Xavier Rhodes is currently one of the best cornerbacks in the NFL. He’s been to two Pro Bowls and was named an All-Pro in 2017. Most teams don’t even try to throw his way. Rhodes also handed megastar receiver Odell Beckham, Jr. — widely considered one of if not the best receiver in football — his worst game as a pro, holding him to 23 total yards on three catches, on nine targets.
Rhodes’ journey to get where he is today is spectacular.
FSU fans would be forgiven for not remembering that the Miami Norland High School product was once the seventh-lowest rated recruit in Florida State’s 2009 class. A three-star receiver ranked as the 88th receiver in the country, and the 101st player in the State of Florida, according to the 247Sports composite.
It wasn’t for a lack of talent. Rhodes was a two-sport star in high school, playing football and running track. His senior year he led Miami Norland in rushing and receiving. He also qualified for the state track finals after running 10.70 seconds in the 100-meter dash.
When he arrived at FSU for the 2009 season, at all of 6’2 and a lanky 195 pounds, then-FSU head coach Jimbo Fisher saw his length, strength, and speed — and all the potential that came with it. Fisher made a decision to switch Rhodes to the other side of the ball. He’d play cornerback. So, Rhodes redshirted. It would have to be years before FSU would see any return on that kind of investment, right?
Nope. It took Rhodes all of, well, immediately, to be good.
Rhodes was named a consensus freshman All-American following his redshirt freshman 2010 campaign. He was awarded first team freshman All-American honors by College Football News and the Football Writers Association of America. He did it on the back of a 58 tackle — 49 unassisted and 3.5 for loss — two sack, four interception, and twelve pass breakups showcase from the boundary cornerback spot. He was named the ACC Defensive Rookie of the Year. He always made big plays, intercepting the Clemson Tigers in the end zone in a 16-13 win and recovering a fumble against the Florida Gators.
That’s all that FSU’s opponents needed to see. Or not see, as afterward most teams pretended his side of the field didn’t exist. Not just his next season, but the season after that, too.
The quality of Rhodes’ play didn’t diminish, but without the attention from opposing offenses his numbers declined. His tackles dropped from 58 to 43 in 2011, and then to 39 in 2012. He recorded just four pass breakups in 2011 and then rebounded to seven in 2012, also stealing another four passes.
As a consequence, Rhodes became criminally underrated by the awards circuit.

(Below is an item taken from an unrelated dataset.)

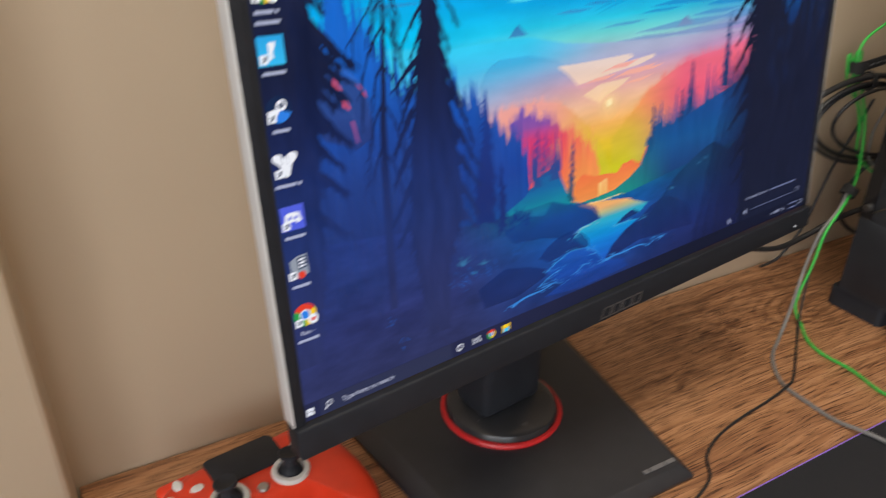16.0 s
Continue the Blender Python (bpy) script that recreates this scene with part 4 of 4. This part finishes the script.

He did finish as a semi-finalist for the Thorpe Award, given every year to the nation’s best defensive back, his junior year. He was the only ACC player to receive that honor. He was also named a first team All-ACC player.
That year, in his last twelve games in the Garnet and Gold, Rhodes was targeted 47 times and allowed just 13 completions for 88 yards. The FSU defense lead the country in yards per play allowed and were in the top six in pass defense and pass efficiency defense. He earned back-to-back Mr. Dependable Skill Awards at the annual team banquet his last two seasons.
He finished his career at FSU with 140 total tackles, seven for a loss, eight interceptions and 23 pass breakups. He was selected by the Minnesota Vikings with the 25th overall pick in 2013 NFL Draft. And, well, you know the rest.
Rhodes stood on the shoulders of the giants that came before him and still left his own legacy. And he did it at DBU. Rhodes may not have put up the numbers that other players have during his time in Tallahassee, but he was just really, really good. And still is.